En résumé, un beau métier, aux missions variées, mais épuisant !

 

La formation des ATSEM est-elle suffisante, en particulier concernant la prise en charge des enfants à besoins particuliers ? L’école inclusive a-t-elle transformé le métier ? Comment améliorer la formation des ATSEM ?

“ La réalité terrain, c’est le manque de moyens humains ”

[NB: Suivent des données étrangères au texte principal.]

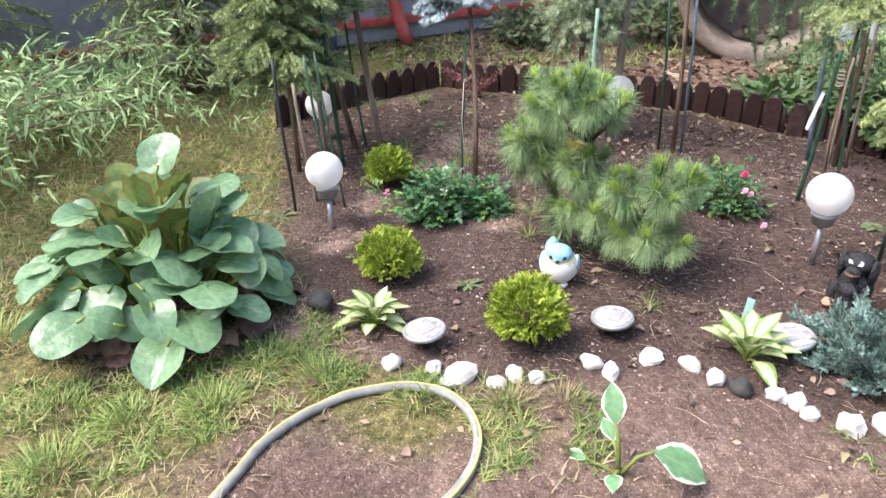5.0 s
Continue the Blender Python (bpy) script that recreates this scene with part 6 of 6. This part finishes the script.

Les ATSEM ont la chance d’avoir accès à un catalogue riche et varié de formations grâce au CNFPT (Centre national de la fonction publique territoriale). Néanmoins, peu de choses concrètes nous sont proposées concernant la prise en charge des enfants à besoins particuliers. En revanche, nous bénéficions de formations à caractère psychologique, qui nous permettent de prendre plus de recul et nous aident à analyser nos pratiques, parfois aussi à nous remettre en question, ce qui est à mon avis indispensable pour travailler auprès de ces enfants.
D’autant plus que l’école inclusive a largement contribué à augmenter la charge de travail des ATSEM. La réalité terrain, c’est le manque de moyens humains. Dès la petite section, il est très difficile de bénéficier des services d’une AESH, car monter un dossier prend énormément de temps et les délais de réponse sont très longs. De plus, il est difficile pour les parents, et on peut le comprendre, d’accepter la différence de leur enfant. Là encore, c’est souvent l’ATSEM qui va pallier ce manque de moyens humains, alors même qu’ils ne sont pas toujours suffisamment formés aux handicaps, notamment les plus sévères.
Il faudrait objectivement ajouter une spécialité dite « maternelle » au baccalauréat professionnel ASSP (accompagnement, soins et services à la personne) afin de mieux orienter et former aux métiers de la petite enfance. Certes, le nouveau CAP AEPE (accompagnement éducatif petite enfance) a évolué avec des modules plus précis, comme le développement des besoins fondamentaux de l’enfant, mais il ne permet pas d’obtenir un diplôme de catégorie B. Les ATSEM sont donc « condamnés » à rester en catégorie C, sans aucune possibilité d’évolution de carrière.